Friday, July 16, 2010

Karen's story - part 2

As I explained in a previous post, my friend Karen, sent me several private messages sharing her story. She had been a victim of spiritual abuse and has learned much as a result of having gone through that experience. I believe her story would be an encouragement to other so I asked her if I could post it here. Because of the length of the messages, I've decided to post them as a series, so here's part 2 of Karen's story.

"That’s the theoretical stuff. Now I want to talk about my own personal reactions and down-to-earth lessons. I am far from “healed,” so if some of these sound jaded or cynical, they probably are….

If you meet someone who hears from God all the time and presents themselves as spiritually sensitive or godly, run like hell. Especially if they want to “mentor you.” They’re either compensating for something and hiding some deep insecurities or they’re on a power trip which can be very subtle. A person can really exalt oneself and feed off the good feelings of “doing ministry” and become bad news without realizing it.

Be alert for addictive behavior like immersion in christian music, always seeking “more” from God, activities and mannerisms that make people appear as other than human or real--unapproachable, distant because they’re so into Jesus that they have no time or space for you. Ya can’t love God and not love those around you.

If you can’t talk about or question the unspoken cultural rules, mannerisms, or mass opinions, get out.

Trust your gut. If you’re feeling something that you can’t verbalize that makes you uncomfortable, listen and don’t dismiss it even if you can’t describe what you are uncomfortable about. Clarity on that will come later. If you’re feeling repressed, you are being repressed.

Don’t be surprised if your best friends suddenly ignore your existence.

If you have to go someplace to find God or God’s anointing, healing, or whatever, chances are it’s just another human activity and full of emotionalism and hype. Do yourself a favor and stay home.

Look out for dishonor and disrespect meted out to people who do not conform. Look for uniformity touted as “unity.”

If someone starts talking about “touch not God’s anointed”, get out.

Often there will be a brief time in a new group where there is more freedom than you’ve ever seen in a congregation.
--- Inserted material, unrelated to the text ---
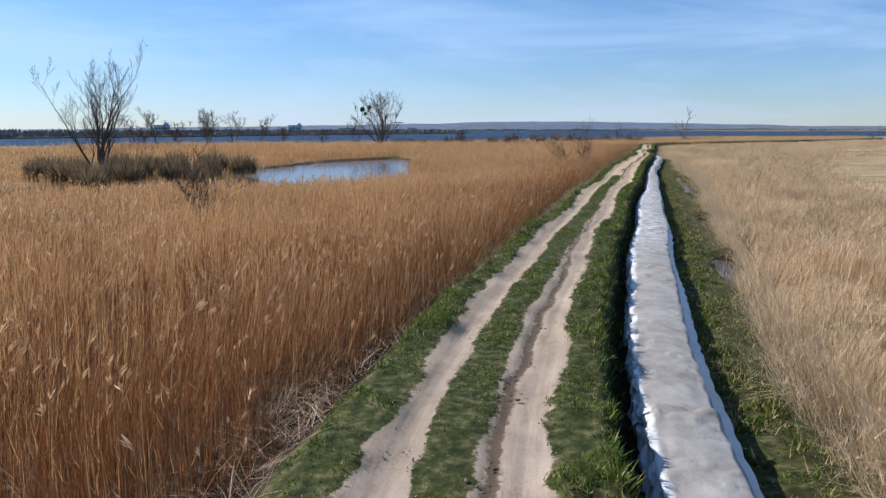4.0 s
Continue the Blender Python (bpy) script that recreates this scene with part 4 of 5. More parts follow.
# dead straw-coloured grass on the near slope, hanging down to the ditch
x, y, s, d = scatter(44, 330, -2.9, -1.5, 260)
low = np.interp(s, [0, 40, 58, 66, 80, 90, 104, 112, 128, 150, 300], [2.1, 2.0, 1.95, 1.75, 1.6, 2.0, 1.9, 1.85, 2.0, 2.1, 2.2]) + (grain(x, y, 0.7, 41) - 0.5) * 0.5
reach = np.interp(s, [44, 62, 70, 115, 128, 150, 330], [0.2, 0.3, 0.65, 0.75, 0.45, 0.25, 0.3])
ok = (-d > low - 0.25) & (-d < low + reach) & (RNG.random(len(x)) < np.interp(s, [60, 72], [0.35, 1.0]) * (0.2 + grain(x, y, 0.45, 73)))
x, y, s, d = x[ok], y[ok], s[ok], d[ok]
tx, ty = np.interp(s, WAY, TAN[:, 0]), np.interp(s, WAY, TAN[:, 1])
bits.append((*stems(x, y, turf_z(x, y, s, d), RNG.uniform(0.12, 0.45, len(x)) * (0.4 + grain(x, y, 0.4, 74)), RNG.uniform(0.008, 0.018, len(x)), RNG.uniform(0.4, 2.2, len(x)), np.arctan2(-ty, tx) + RNG.normal(0, 1.0, len(x)), 2)[:3],
             np.where(RNG.random(len(x)) < 0.18, 0, 1)))
# tufts on the ridge between the ruts
x, y, s, d = scatter(140, 222, -0.5, 0.8, 420)
near = np.abs(d - mud_line(s) + 0.08)
ok = (near < 0.2 * np.clip(grain(s, s * 0, 2.1, 56) * 4 - 2.1, 0, 1) * (0.5 + grain(x, y, 0.3, 58)))
x, y, s, d = x[ok], y[ok], s[ok], d[ok]
bits.append((*stems(x, y, dike(s, d) + 0.01, RNG.uniform(0.06, 0.2, len(x)), RNG.uniform(0.012, 0.025, len(x)), RNG.uniform(0.3, 1.4, len(x)), RNG.uniform(0, math.tau, len(x)), 1)[:3], 0))
v, f, slot = joined(bits)
tagged(new("grass", raw_mesh("grass", v, f, [M_GRASS, M_STRAW], slot)), "short fresh green grass with yellow straw on the dike shoulders", "grass", kind="stuff")

# rank herbs on the shaded bank and the wet green strip past the cover
bits = []
x, y, s, d = scatter(8, 330, 1.0, 6.9, 420)
e = crest(s)
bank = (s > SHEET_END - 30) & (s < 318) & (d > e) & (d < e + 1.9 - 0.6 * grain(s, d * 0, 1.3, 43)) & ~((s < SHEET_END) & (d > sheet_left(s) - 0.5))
strip = (s < SHEET_END + 4) & (d > np.where(s < SHEET_END, sheet_right(s) + 0.22, sheet_left(s))) & (d < right_foot(s) + 0.35) & (pool_depth(s, d) < RNG.uniform(-0.1, 1.0, len(s)) * grain(x, y, 0.7, 91))
slope = (s < SHEET_END - 30) & (d > e) & (d < e + 0.5)
clump = grain(x * 0.8 + y * 0.6, y * 0.8 - x * 0.6, 0.55, 44) * 0.6 + grain(x * 0.5 - y * 0.87, x * 0.87 + y * 0.5, 0.28, 49) * 0.4
wet = np.clip((d - sheet_right(s) - 0.9) / 0.8, 0, 1) * (s < SHEET_END)
bare = wet * (grain(x, y, 0.9, 75) > 0.52)
ok = (bank | strip | slope) & (RNG.random(len(x)) < np.clip(clump * 2.4 - 0.55, 0.05, 1)) & (RNG.random(len(x)) > bare * 0.8) & (~bank | (RNG.random(len(x)) < np.interp(d - e, [0.25, 0.6, 1.6], [0.9, 0.12, 0.05])))
x, y, s, d, clump, bank, wet = (a[ok] for a in (x, y, s, d, clump, bank, wet))
h = np.where(bank, np.interp(d - crest(s), [0.1, 0.5], [0.2, 0.1]), 0.26) * np.clip(clump - 0.22, 0.05, 1) * 2.0 * RNG.uniform(0.4, 1.1, len(x))
h = np.where(wet > 0.4, h * 0.7, h)
v, q, t, _ = stems(x, y, turf_z(x, y, s, d) - 0.02, h, np.where(bank, RNG.uniform(0.014, 0.034, len(x)), RNG.uniform(0.025, 0.06, len(x))), RNG.uniform(0.2, 1.3, len(x)), RNG.uniform(0, math.tau, len(x)), 1)
pick = RNG.random(len(x))
# below the crest the bank keeps only dark green, its shade put into colour
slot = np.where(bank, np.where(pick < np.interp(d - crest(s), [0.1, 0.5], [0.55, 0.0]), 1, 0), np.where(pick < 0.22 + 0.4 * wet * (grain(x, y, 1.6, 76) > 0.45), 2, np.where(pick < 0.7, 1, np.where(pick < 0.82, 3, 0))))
bits.append((v, q, t, slot))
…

Watch for leadership to start talking about training people to operate in their gifts, or requesting that you go to a select group of people (an inner circle of “elders” or “more experienced people”) before being allowed to speak, or the beginnings of teachings about Jezebel spirits or spiritual authority. All or some of these indicators mean that the fun is over: someone feels threatened and needs to be controlling. When that happens, you may as well leave, because the initial freedom that drew you will never be allowed to return. It is classic bait and switch, and you will be left to jump hoops without ever getting to your destination of freedom of expression within the body. And you will be shut down.
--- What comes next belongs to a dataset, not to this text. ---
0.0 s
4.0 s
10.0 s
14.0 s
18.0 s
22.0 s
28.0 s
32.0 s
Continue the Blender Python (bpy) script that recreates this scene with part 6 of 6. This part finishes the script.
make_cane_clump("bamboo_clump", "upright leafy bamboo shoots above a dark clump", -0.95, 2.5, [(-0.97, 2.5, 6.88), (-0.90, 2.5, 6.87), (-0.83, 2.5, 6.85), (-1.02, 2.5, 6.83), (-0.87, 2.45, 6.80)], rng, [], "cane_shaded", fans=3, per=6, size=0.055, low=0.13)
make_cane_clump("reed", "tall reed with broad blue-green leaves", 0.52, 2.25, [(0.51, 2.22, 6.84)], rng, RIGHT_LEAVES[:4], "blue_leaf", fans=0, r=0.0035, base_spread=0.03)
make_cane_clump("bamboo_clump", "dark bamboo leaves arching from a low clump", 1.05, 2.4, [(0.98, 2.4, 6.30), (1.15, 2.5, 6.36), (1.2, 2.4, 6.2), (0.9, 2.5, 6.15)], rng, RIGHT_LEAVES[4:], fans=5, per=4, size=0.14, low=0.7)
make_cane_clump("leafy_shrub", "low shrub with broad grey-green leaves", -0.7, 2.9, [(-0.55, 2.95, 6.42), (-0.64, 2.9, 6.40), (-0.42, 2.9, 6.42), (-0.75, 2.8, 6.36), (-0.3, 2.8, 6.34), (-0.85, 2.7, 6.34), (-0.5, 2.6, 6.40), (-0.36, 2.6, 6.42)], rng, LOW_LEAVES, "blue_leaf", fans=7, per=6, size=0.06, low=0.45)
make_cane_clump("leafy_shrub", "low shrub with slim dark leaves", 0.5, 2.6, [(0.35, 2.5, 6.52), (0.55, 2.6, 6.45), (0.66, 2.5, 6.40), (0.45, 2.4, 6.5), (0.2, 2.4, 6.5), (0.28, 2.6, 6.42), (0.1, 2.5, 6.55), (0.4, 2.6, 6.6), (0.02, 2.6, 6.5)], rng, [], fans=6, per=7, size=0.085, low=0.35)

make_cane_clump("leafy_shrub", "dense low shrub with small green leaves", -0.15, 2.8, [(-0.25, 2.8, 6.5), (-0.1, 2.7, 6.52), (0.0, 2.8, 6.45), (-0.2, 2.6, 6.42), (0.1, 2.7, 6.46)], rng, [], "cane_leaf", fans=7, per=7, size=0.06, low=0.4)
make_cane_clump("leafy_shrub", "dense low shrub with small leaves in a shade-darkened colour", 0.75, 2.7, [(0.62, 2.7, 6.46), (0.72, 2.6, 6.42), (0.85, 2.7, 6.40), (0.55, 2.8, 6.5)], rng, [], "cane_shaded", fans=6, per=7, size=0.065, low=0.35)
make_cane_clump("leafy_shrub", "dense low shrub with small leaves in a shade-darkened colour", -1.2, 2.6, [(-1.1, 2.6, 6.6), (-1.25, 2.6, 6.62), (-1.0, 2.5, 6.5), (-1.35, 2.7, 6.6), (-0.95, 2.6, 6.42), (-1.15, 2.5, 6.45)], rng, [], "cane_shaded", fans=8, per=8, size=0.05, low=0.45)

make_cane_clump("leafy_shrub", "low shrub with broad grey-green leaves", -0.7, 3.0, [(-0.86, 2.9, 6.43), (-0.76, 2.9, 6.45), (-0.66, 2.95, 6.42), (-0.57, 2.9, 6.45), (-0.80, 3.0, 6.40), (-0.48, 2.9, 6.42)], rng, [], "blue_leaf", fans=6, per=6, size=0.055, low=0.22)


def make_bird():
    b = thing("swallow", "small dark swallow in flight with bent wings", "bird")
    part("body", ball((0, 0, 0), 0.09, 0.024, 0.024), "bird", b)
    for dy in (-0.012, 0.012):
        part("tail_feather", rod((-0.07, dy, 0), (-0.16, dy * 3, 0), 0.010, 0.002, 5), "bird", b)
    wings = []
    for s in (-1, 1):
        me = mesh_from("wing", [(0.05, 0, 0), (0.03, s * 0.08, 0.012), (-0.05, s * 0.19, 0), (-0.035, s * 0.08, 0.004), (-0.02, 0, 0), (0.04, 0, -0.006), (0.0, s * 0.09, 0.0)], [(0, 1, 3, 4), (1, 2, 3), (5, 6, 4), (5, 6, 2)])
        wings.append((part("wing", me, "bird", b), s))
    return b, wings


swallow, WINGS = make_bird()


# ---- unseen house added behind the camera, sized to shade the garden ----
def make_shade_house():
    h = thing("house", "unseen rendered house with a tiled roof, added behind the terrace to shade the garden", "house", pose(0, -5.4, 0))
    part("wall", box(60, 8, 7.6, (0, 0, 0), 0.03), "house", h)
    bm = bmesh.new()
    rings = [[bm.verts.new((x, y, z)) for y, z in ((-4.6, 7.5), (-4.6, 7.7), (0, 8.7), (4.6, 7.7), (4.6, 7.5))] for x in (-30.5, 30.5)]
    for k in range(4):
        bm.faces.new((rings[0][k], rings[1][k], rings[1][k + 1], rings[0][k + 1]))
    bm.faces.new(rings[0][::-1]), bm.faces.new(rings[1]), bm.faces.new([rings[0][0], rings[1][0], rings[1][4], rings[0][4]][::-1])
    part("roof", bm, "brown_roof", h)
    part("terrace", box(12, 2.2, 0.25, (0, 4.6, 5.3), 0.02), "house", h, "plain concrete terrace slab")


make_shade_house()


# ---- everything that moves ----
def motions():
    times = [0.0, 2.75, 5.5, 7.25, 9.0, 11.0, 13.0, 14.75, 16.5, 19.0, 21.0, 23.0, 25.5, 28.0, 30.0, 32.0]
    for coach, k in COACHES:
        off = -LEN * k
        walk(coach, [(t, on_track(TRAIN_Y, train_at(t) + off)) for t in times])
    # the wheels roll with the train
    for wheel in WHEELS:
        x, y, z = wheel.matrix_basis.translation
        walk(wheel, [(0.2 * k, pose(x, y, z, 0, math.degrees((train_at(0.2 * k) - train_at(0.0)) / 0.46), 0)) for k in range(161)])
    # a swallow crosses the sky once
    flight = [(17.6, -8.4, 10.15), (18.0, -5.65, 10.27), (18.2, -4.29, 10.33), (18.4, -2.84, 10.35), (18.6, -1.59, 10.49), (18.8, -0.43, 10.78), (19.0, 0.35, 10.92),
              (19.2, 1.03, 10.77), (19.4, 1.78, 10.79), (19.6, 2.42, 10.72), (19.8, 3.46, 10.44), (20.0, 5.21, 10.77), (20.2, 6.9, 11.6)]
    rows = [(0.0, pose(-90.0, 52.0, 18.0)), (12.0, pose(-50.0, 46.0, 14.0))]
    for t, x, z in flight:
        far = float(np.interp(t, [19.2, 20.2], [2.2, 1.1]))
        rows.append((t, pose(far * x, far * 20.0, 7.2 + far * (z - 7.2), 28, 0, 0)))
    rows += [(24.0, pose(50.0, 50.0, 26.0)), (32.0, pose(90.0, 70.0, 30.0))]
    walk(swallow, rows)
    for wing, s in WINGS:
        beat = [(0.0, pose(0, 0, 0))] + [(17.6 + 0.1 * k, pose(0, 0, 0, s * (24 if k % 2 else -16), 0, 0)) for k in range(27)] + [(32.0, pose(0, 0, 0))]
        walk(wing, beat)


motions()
Intellectualism may not foster spirituality, but neither does emotionalism.

Bondage is often disguised as freedom."

4 comments:

Lou said...

Oh, this is so painful to read. Especially the part about your best friend ignoring your existence. When my ex-husband went back into addiction and left me with a baby, alone in the US and considered certifiably insane by my non-Christian family and friends, one person helped me. She's the same person who now focuses only on her 'prophetess' mentor and didn't blink an eye when this same prophetess caused me great distress. (It's too long to go into here, but you can read about it on my blog http://lousview.blogspot.com/2009/12/practice-of-knowing-nothing.html)
I have never felt so alone in all my life.

Aida said...

Lou, I’m hoping Karen will jump in here and respond to your comment but I’ll post my thoughts too.
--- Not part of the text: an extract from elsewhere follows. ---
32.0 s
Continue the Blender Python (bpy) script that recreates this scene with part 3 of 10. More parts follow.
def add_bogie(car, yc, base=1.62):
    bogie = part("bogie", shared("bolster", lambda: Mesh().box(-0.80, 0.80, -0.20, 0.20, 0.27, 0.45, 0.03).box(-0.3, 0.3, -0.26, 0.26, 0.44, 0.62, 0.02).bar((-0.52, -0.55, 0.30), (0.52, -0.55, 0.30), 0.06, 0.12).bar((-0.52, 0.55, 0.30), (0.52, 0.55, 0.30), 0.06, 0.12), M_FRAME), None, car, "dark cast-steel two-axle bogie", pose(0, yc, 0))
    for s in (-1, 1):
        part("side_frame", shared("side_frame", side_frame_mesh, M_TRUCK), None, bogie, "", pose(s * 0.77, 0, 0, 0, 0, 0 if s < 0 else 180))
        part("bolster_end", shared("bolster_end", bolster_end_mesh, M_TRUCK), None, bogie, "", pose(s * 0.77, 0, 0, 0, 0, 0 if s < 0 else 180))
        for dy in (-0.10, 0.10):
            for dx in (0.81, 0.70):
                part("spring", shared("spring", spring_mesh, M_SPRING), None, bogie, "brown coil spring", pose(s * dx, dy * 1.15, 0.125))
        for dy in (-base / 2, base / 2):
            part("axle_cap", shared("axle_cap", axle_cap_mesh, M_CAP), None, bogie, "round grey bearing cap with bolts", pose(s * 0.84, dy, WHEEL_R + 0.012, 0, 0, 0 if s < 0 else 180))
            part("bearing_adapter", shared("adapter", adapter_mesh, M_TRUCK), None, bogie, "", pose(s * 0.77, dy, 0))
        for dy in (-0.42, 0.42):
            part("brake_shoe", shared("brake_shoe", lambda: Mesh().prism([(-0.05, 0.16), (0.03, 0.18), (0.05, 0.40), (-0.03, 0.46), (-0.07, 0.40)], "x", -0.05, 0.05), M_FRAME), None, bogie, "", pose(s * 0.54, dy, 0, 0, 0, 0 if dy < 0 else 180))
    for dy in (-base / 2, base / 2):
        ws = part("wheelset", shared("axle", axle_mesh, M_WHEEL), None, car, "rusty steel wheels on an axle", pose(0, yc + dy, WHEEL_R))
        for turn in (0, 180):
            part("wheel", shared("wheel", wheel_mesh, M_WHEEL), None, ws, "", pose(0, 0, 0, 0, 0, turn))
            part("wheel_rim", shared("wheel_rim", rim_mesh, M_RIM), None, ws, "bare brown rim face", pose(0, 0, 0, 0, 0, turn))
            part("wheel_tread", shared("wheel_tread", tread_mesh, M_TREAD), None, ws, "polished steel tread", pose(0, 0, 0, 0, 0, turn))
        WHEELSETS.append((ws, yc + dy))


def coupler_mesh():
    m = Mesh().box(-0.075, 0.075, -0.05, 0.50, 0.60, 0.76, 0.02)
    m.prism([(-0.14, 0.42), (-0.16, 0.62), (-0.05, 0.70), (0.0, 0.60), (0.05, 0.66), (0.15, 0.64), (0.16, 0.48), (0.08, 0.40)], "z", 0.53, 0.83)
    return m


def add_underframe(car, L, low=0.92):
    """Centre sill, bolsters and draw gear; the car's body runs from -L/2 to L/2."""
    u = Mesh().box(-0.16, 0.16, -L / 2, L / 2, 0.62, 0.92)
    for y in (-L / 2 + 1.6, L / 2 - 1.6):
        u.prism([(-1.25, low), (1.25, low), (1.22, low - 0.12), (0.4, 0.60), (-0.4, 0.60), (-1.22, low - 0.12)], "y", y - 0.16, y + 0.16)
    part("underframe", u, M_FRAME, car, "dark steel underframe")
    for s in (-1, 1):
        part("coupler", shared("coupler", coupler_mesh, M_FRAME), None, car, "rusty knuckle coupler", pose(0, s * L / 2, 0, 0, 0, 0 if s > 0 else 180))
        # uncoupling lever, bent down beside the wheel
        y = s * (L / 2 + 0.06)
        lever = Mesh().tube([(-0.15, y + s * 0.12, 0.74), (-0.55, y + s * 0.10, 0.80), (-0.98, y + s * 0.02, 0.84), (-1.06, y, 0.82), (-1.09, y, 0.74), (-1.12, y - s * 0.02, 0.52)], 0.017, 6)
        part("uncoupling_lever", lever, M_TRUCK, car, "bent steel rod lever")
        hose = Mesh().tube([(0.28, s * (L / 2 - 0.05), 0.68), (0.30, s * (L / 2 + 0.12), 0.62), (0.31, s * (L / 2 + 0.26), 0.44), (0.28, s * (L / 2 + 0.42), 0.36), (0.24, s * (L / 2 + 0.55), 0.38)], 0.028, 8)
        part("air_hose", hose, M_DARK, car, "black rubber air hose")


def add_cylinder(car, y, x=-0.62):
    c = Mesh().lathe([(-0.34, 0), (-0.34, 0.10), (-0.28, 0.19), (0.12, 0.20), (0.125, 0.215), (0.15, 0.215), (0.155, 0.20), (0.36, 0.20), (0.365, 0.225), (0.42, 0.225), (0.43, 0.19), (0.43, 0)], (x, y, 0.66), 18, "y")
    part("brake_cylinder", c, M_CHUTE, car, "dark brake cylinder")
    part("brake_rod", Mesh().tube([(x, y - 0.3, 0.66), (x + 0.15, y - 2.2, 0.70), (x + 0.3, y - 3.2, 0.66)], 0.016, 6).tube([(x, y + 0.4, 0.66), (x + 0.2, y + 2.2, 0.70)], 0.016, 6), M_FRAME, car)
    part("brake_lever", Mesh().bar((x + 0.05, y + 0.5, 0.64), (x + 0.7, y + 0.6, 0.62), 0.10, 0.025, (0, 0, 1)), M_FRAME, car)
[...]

I read your story and was touched by it. Abusive groups love it when we’re zealous for them to the point of giving up everything for the cause. Even when it becomes obvious that the zeal is obsessive and self-destructing, they’ll continue to encourage it. When we finally grow weary and just want to rest, we’re condemned for being lazy.

I’m sorry that you experienced the hurt that you did. I can relate to your situation with your “friend.” When I was still in the system and struggling, one of the assistant pastors encouraged me and really helped me get through it, however, all of a sudden she dropped me. I don’t know, maybe the pastor told her to drop me. All I know is that we had once been good friends and all of a sudden there was nothing.

The control in those groups is so strong that friendships and family relationships mean nothing. You’re accepted as long as you play the game but once you stop, you’re punished by shunning and it’s very hurtful to all of a sudden be left alone when you thought you were loved.

Lou said...

Yes, Aida, you understand completely. Thank you for reading my story. Sometimes it's just enough to know that you are heard. Otherwise you begin to feel that you're going crazy!!!

Aida said...

Yes, Lou. I do understand and I encourage you to continue speaking out. The “don’t talk” brainwashing we received in the system stays with us for some time after we leave. However, there’s freedom in speaking out what happened to us as we connect with others who understand. Being understood is a major part of our journey to freedom.

I’m so glad you’ve been encouraged by Karen’s story. Thank you for sharing.